A quick post here about a blogging dilemma.
We’ve run a story today about the chair of the police federation saying PCSOs should be scrapped or reduced so the money can be spent on more frontline officers. He calls them a failed experiment.
Then I spotted a tweet from someone we follow with the paper’s account, expressing disappointment that his local paper had done down his job.
I responded, to ask what had upset him. He replied, to say a lazy story about PCSOs didn’t help those who were PCSOs. He then tweeted a link to his blog, asking people who follow him to read it.
So I read the blog, and it’s a very good. I thought he made some excellent points, so I retweeted and suggested to the editor that we linked to it.
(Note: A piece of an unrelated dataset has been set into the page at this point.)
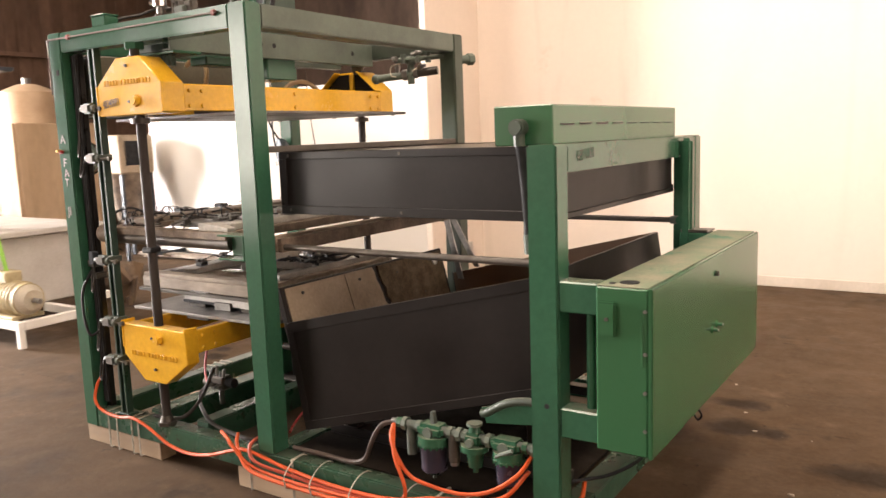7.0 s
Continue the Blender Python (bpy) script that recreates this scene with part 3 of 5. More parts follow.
part("frame_rail", box(B(), -2.25, -2.20, 0.91, 1.40, 0.14, 0.21, 0.005), BOARD, bench, "white painted frame rail")
part("frame_rail", box(B(), -2.80, -2.20, 1.40, 1.45, 0.14, 0.21, 0.005), BOARD, bench, "white painted frame rail")
for y in (0.885, 1.425):
    part("leg", box(B(), -2.25, -2.20, y - 0.025, y + 0.025, 0, 0.14, 0.004), BOARD, bench)
motor = thing("electric_motor", "cream electric motor lying on the end of the bench frame", "motor", (-2.2, 1.0, 0.21))
mb = cyl(B(), (-2.5, 1.0, 0.36), (-2.02, 1.0, 0.36), 0.13, 24)
part("casing", mb, MOTOR, motor)
for k in range(9):
    part("fin", cyl(B(), (-2.46 + 0.045 * k, 1.0, 0.36), (-2.45 + 0.045 * k, 1.0, 0.36), 0.14, 24), MOTOR, motor)
part("end_bell", cyl(B(), (-2.02, 1.0, 0.36), (-1.95, 1.0, 0.36), 0.12, 24, 0.08), CREAM, motor)
part("end_bell", cyl(B(), (-2.56, 1.0, 0.36), (-2.5, 1.0, 0.36), 0.1, 24, 0.12), CREAM, motor)
part("terminal_box", box(B(), -2.4, -2.2, 0.93, 1.07, 0.48, 0.57, 0.01), MOTOR, motor)
part("foot", box(B(), -2.5, -2.05, 0.87, 1.13, 0.21, 0.24, 0.004), MOTOR, motor)
part("shaft", cyl(B(), (-1.95, 1.0, 0.36), (-1.86, 1.0, 0.36), 0.02), STEEL, motor)
motor.location += Vector((-0.25, 0.0, 0.0))
t = thing("wrapped_tank", "tall tank wrapped in crumpled pale sheeting behind the bench", "tank", (-5.5, 2.5, 0))
b = B()
bmesh.ops.create_cone(b, cap_ends=True, segments=32, radius1=0.30, radius2=0.42, depth=1.45, matrix=Matrix.Translation((-5.55, 2.55, 1.68)))
bmesh.ops.subdivide_edges(b, edges=[e for e in b.edges if abs(e.verts[0].co.z - e.verts[1].co.z) > 0.5], cuts=16)
for v in b.verts:
    n_ = noise.noise(v.co * 5) * 0.09
    v.co.x += n_
    v.co.y += noise.noise(v.co * 5 + Vector((9, 3, 1))) * 0.09
part("wrapping", b, WRAP, t, "crumpled pale plastic wrapping")
part("lid", cyl(B(), (-5.55, 2.55, 2.40), (-5.55, 2.55, 2.45), 0.43, 28), SHEETMETAL, t)
part("top_plate", box(B(), -6.1, -5.0, 2.1, 3.0, 2.45, 2.50, 0.01), RACK_BLUE, t, "dark steel top plate")
part("gear_box", box(B(), -5.6, -5.1, 2.35, 2.7, 2.50, 2.55, 0.03), CREAM, t, "cream gear box")
part("drive_motor", cyl(B(), (-5.6, 2.5, 2.66), (-5.95, 2.5, 2.66), 0.11, 18), CREAM, t)
part("pulley", cyl(B(), (-5.06, 2.5, 2.62), (-5.0, 2.5, 2.62), 0.09, 18), GUNMETAL, t)
part("cone", cyl(B(), (-5.5, 2.6, 0.55), (-5.5, 2.6, 0.96), 0.12, 24, 0.30), SHEETMETAL, t)
ring = B()
tube(ring, [(-5.10, 2.55 + 0.15 * math.cos(a), 1.30 + 0.19 * math.sin(a)) for a in [k * math.pi / 8 for k in range(17)]], 0.03, 8, 2)
part("port_ring", ring, BOARD, t)
part("port", cyl(B(), (-5.3, 2.55, 1.30), (-5.11, 2.55, 1.30), 0.14, 24), RUBBER, t, "dark open port")
for a in (0.7, 2.3, 3.9, 5.5):
    part("leg", tube(B(), [(-5.5 + 0.28 * math.cos(a), 2.6 + 0.28 * math.sin(a), 1.0), (-5.5 + 0.33 * math.cos(a), 2.6 + 0.33 * math.sin(a), 0.0)], 0.03, 8, 0), STEEL, t)
t.location += Vector((-0.85, 0.07, 0.0))
t = thing("switch_cabinet", "pale grey switch cabinet mounted over the bench", "cabinet", (-3.3, 1.05, 0.95))
part("body", box(B(), -3.55, -3.0, 1.02, 1.25, 0.98, 1.68, 0.008), SHEETMETAL, t)
part("door", box(B(), -3.53, -3.02, 1.0, 1.02, 1.0, 1.66, 0.006), SHEETMETAL, t)
part("handle", box(B(), -3.5, -3.46, 0.985, 1.0, 1.28, 1.34, 0.004), RUBBER, t)
part("bracket", box(B(), -3.4, -3.15, 1.06, 1.2, 0.85, 0.98, 0.004), RACK_BLUE, t)
st = thing("lifting_strap", "bright lime lifting strap hanging over the bench end", "strap", (-2.38, 1.05, 0.85))
part("webbing", prism(B(), [(-2.72, 1.0), (-2.66, 1.0), (-2.52, 0.52), (-2.57, 0.52)], "y", 1.0, 1.008), LIME, st)
part("buckle", box(B(), -2.60, -2.50, 0.98, 1.03, 0.47, 0.52, 0.005), STEEL, st)
t = thing("scrap_pile", "pile of rusty brown metal pieces behind the bench", "scrap", (-3.3, 2.3, 0), kind="stuff")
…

But before I linked to it, I used the paper’s twitter to check he was okay with that.
He said no thanks, he didn’t want to get in trouble. He’s not taking the blog down, and he was happy with the retweet, but he didn’t want a link.
I then asked him how he’d feel if we quoted it anonymously, but by then he’d gone to work and has not, as yet, replied.
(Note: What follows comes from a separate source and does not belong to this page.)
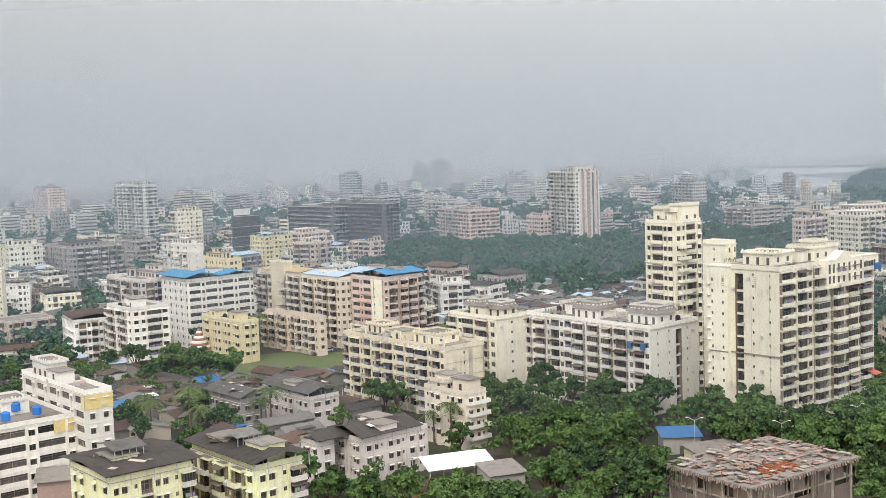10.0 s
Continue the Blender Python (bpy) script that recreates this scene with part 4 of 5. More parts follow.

Now the newshound in me thinks this could be a great follow up to our splash. So I asked the Twitterverse for their opinions.
Here’s a selection of replies.
You’ll see they’re quite varied. Which made me think.
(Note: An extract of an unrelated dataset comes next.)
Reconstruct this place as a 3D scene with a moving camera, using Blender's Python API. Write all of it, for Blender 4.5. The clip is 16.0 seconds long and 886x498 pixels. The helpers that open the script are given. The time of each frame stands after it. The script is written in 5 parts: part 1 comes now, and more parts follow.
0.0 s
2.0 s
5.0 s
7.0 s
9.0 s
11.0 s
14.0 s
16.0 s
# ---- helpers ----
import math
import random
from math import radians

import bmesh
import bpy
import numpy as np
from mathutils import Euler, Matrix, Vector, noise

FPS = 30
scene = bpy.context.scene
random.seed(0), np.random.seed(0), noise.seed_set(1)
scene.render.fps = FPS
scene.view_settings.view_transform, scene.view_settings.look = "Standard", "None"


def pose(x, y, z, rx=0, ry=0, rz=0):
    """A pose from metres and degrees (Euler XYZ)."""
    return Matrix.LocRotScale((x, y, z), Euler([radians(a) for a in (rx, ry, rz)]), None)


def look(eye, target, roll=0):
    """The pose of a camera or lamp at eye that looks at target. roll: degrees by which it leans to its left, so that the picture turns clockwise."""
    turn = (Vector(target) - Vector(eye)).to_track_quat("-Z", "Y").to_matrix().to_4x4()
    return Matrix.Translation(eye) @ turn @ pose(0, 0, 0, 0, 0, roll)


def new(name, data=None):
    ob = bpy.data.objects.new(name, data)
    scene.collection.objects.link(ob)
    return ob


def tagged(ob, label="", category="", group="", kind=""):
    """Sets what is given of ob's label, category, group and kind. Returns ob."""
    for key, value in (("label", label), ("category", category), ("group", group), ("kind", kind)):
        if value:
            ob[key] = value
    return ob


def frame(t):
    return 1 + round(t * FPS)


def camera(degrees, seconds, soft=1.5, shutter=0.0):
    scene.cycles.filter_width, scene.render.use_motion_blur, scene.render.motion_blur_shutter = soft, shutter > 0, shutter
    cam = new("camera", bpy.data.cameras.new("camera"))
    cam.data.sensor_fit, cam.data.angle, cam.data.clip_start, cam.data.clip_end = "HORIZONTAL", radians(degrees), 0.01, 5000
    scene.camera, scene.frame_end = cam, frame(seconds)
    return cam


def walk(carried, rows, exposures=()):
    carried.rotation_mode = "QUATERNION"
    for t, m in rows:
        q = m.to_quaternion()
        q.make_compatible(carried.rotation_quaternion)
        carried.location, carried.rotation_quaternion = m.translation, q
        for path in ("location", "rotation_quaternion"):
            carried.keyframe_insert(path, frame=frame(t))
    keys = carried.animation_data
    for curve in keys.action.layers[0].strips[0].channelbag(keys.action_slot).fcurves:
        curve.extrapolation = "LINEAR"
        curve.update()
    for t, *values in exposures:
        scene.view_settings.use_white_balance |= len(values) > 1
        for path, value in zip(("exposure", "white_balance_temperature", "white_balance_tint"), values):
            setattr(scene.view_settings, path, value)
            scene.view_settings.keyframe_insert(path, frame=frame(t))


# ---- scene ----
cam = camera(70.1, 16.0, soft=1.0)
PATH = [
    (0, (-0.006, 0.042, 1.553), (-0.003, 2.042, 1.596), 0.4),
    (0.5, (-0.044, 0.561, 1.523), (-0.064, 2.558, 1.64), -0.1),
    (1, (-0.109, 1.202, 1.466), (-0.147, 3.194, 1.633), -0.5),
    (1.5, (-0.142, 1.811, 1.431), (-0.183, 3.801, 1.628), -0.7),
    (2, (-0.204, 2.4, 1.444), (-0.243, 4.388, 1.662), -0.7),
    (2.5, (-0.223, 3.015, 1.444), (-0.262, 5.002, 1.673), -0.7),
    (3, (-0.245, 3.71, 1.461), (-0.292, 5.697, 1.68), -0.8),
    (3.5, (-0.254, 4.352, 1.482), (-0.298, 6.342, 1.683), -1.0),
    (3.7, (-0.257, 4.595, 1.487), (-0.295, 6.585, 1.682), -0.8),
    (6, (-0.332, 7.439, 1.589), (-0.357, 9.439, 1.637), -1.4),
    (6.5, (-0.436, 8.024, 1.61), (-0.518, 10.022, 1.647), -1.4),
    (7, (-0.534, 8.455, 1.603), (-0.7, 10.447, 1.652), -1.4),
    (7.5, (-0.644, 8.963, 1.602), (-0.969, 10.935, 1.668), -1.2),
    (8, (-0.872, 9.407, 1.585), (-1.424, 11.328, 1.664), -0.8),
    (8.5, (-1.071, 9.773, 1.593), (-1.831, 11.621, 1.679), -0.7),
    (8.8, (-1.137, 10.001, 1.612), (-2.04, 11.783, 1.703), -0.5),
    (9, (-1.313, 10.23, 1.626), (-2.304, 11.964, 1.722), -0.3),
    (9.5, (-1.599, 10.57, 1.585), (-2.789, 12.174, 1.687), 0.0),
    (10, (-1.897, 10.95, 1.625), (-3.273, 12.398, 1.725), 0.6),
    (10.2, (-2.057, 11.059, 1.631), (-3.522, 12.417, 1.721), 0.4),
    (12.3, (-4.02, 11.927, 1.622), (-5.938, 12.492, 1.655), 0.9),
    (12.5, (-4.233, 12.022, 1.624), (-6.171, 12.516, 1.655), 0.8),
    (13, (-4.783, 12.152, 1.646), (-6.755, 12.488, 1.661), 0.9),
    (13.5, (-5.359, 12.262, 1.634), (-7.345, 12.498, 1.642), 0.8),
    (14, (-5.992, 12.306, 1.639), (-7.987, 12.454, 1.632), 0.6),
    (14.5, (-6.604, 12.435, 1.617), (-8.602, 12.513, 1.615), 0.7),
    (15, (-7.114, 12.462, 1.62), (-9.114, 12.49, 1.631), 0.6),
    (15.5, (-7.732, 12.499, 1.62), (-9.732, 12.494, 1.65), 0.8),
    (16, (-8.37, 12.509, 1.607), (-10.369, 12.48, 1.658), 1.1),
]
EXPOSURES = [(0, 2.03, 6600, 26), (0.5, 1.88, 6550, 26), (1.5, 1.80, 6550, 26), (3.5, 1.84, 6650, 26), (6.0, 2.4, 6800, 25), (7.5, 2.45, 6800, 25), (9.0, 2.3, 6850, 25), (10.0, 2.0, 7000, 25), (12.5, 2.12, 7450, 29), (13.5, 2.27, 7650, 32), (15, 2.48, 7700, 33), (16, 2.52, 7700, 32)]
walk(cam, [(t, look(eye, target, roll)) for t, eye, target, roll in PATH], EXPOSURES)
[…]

Do you need permission to link to content freely available on the web?
I assume, when I blog, that I have no control over where links to that content ends up, just like I have no control over things I’ve posted publicly on Twitter (a painful lesson I learned courtesy of Press Gazette but that a whole different post). I assume copyright to the extent that I want to be acknowledged as the author of my work, I expect a link if something of mine is used and I expect people not to pretend its their own or make money out of it, but that’s it.
So having blogged this, then tweeted it, made it publicly available and invited people to read it, does he still have the right to ask us not to use it? In other words, if we haven’t asked him, would we have been doing anything wrong in linking to it?
And if you decide not to link because you’re trying not to get someone in trouble, in a case where crediting or attributing will identify them, is quoting their content anonymously better or worse?
I realise that to many people the simple answer would be don’t use it. To many journalists the answer would be ‘he’s made it public, therefore you can use it.’ I think if he explicitly says no to us using it in any form, then we won’t.